> Exercise brief
Find and copy lines holding "radians".
◇ ◇ ◇ ◇
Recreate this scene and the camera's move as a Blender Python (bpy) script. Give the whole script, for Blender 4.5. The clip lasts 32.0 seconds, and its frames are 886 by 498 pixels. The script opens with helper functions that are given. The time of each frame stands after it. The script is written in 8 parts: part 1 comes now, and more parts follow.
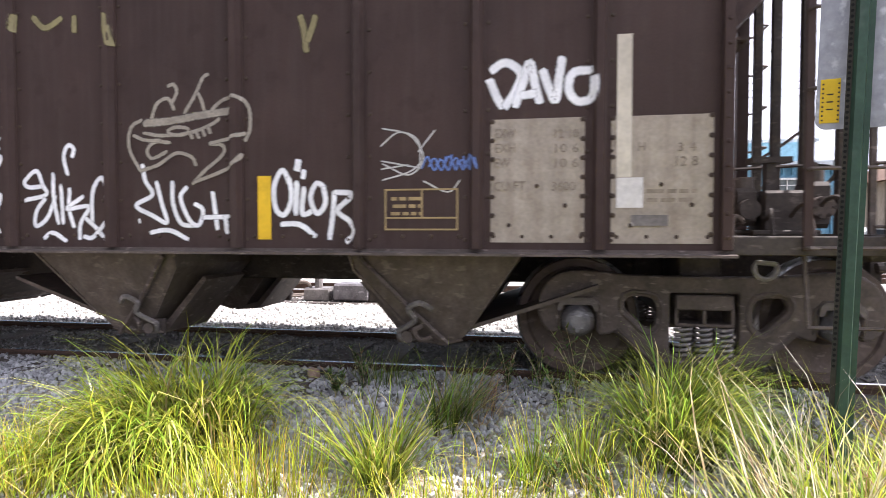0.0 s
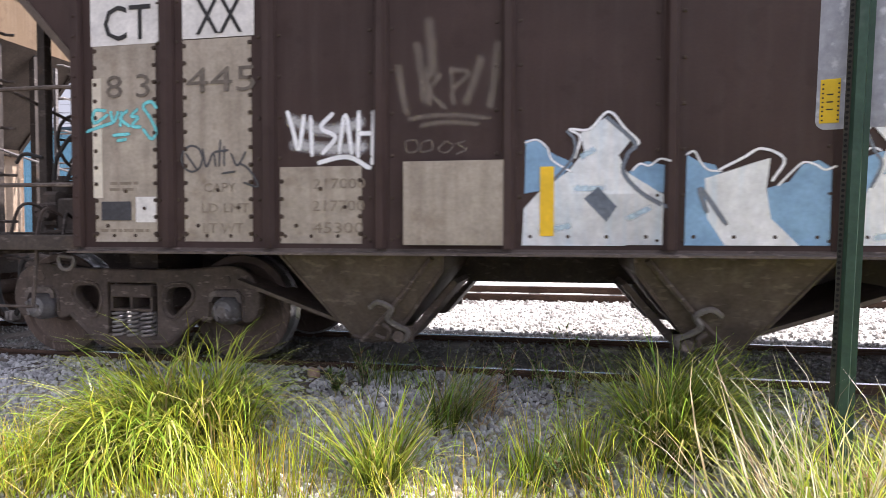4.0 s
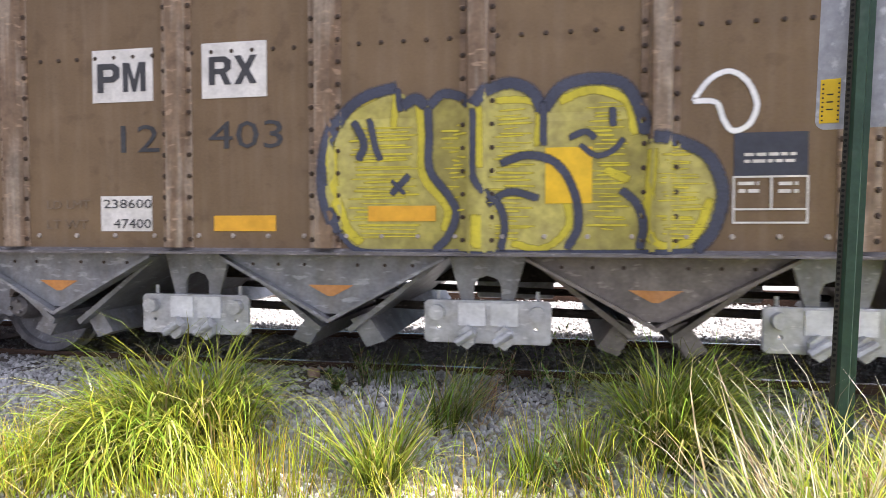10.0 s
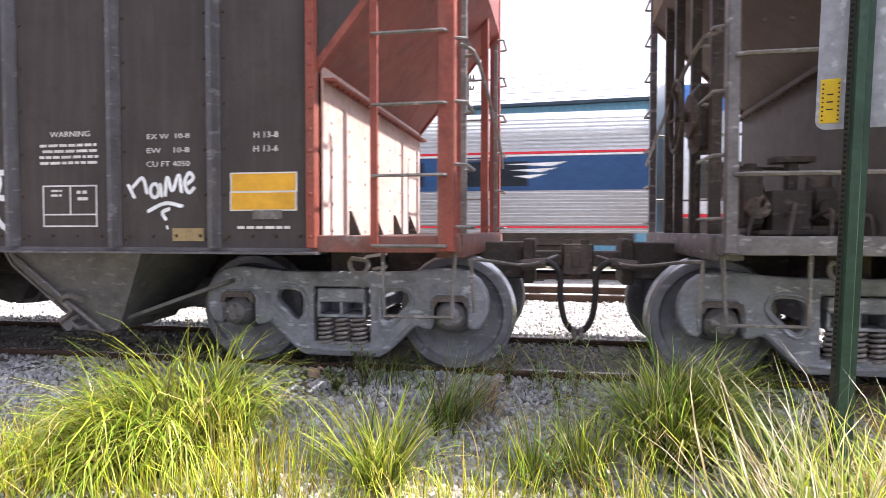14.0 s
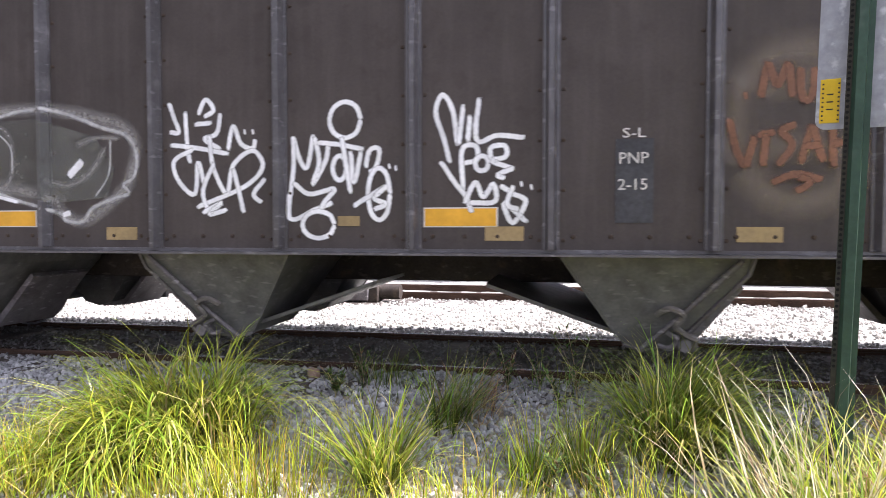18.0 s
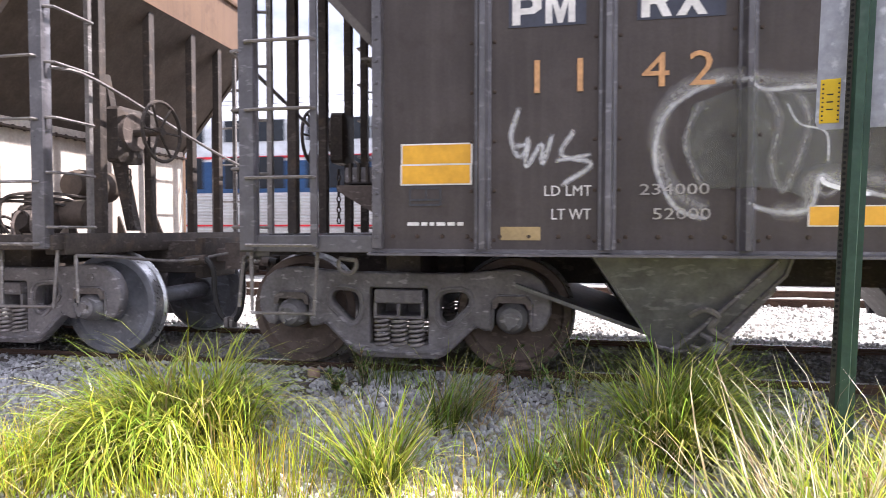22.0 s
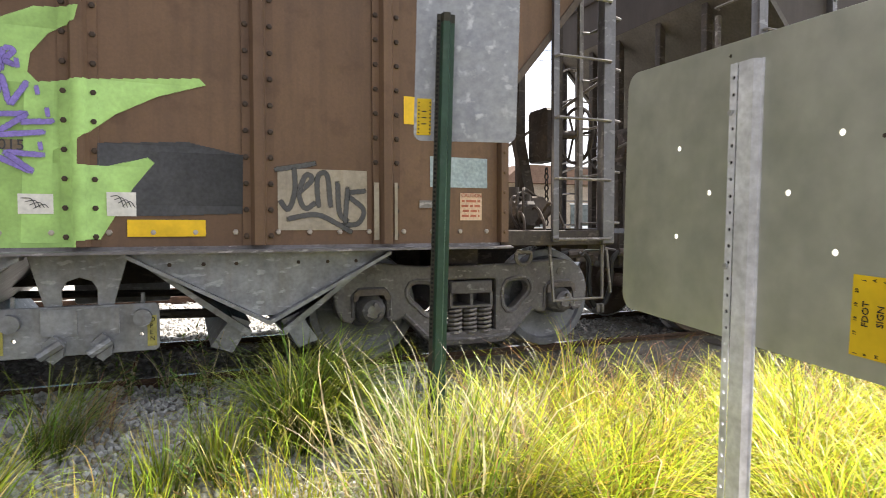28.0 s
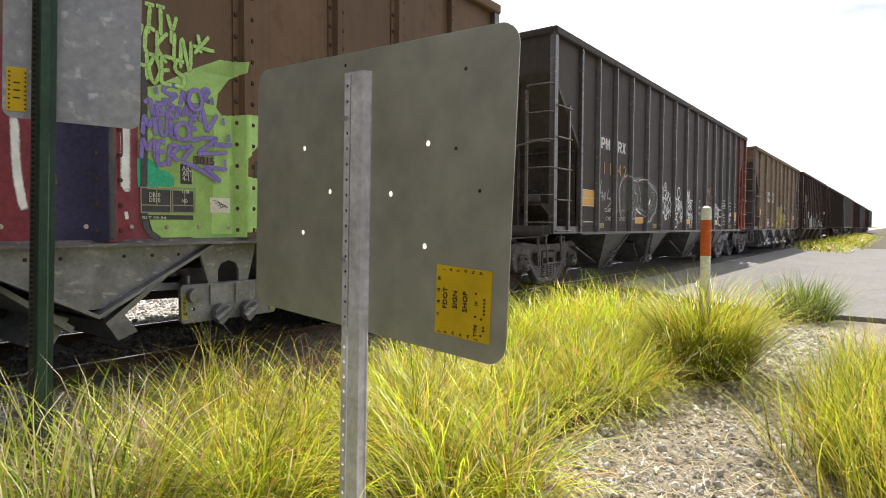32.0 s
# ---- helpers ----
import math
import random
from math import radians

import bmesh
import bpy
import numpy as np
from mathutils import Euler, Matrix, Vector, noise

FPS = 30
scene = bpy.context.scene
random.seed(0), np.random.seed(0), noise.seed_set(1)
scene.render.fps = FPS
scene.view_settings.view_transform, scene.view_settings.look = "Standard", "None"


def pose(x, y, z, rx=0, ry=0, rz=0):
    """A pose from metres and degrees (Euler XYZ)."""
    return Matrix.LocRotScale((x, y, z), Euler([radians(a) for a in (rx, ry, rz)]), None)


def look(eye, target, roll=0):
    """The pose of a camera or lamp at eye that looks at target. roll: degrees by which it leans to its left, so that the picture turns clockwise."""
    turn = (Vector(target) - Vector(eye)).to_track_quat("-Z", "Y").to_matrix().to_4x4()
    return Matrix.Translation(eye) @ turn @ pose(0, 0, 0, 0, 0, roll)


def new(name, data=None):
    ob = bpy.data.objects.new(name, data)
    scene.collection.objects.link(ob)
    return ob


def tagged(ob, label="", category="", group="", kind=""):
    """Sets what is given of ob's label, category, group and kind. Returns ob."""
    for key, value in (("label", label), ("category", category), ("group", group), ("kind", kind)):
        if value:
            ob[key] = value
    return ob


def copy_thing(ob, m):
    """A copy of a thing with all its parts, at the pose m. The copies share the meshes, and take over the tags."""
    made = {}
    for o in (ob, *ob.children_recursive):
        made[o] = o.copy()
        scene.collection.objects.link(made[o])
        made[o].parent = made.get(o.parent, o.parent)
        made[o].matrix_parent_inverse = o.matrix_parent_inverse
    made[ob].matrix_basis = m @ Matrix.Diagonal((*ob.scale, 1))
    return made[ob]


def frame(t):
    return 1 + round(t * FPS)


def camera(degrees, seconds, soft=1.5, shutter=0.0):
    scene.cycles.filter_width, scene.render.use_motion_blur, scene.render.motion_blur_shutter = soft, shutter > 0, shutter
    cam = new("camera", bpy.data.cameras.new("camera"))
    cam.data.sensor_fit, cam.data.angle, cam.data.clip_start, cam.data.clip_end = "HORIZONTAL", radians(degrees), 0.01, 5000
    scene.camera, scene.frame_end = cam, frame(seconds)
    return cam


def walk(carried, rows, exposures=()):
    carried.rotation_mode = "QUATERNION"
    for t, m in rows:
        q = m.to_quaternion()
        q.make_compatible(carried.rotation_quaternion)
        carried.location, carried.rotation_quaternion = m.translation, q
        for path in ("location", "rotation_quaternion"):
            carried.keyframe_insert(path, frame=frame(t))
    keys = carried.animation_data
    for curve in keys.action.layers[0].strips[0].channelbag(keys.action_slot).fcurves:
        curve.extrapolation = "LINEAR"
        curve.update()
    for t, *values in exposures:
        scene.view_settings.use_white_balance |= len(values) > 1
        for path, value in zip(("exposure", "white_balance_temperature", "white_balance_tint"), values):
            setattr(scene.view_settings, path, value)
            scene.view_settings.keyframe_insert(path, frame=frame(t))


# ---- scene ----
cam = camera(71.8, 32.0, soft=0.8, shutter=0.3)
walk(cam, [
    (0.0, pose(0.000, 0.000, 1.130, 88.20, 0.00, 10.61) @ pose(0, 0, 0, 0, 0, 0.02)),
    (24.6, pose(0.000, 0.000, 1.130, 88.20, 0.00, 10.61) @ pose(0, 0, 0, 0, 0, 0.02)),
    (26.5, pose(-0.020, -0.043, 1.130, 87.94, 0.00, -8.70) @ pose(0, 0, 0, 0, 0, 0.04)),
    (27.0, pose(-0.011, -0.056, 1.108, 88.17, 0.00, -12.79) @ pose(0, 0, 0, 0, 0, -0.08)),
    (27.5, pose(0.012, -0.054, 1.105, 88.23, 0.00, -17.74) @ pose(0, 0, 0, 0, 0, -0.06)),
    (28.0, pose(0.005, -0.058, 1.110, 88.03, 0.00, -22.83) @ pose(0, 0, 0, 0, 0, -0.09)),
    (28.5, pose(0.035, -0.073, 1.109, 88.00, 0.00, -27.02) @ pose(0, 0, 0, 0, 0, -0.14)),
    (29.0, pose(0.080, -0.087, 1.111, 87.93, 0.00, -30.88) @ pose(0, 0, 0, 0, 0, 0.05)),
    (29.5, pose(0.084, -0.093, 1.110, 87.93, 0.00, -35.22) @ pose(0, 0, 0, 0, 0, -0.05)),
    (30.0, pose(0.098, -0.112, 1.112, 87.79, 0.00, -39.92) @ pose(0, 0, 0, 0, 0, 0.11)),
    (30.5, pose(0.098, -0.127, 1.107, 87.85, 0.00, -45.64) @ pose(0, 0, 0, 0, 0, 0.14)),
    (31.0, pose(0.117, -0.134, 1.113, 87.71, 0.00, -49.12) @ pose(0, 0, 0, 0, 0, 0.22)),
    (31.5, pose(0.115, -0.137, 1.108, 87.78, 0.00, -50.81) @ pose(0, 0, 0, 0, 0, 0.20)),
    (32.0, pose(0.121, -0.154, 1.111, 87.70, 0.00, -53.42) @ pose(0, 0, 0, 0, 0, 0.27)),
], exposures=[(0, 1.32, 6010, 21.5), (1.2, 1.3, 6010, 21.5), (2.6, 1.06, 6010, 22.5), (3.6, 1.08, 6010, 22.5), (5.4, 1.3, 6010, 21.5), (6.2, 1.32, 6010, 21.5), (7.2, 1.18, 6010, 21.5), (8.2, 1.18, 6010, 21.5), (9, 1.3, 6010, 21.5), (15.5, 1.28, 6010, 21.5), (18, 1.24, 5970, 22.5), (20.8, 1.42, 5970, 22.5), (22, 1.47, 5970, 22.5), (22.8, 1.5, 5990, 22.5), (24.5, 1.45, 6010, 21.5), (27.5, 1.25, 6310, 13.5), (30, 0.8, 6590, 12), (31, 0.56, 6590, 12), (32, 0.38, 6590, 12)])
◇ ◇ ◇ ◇
> Answer for the task
from math import radians
    return Matrix.LocRotScale((x, y, z), Euler([radians(a) for a in (rx, ry, rz)]), None)
    cam.data.sensor_fit, cam.data.angle, cam.data.clip_start, cam.data.clip_end = "HORIZONTAL", radians(degrees), 0.01, 5000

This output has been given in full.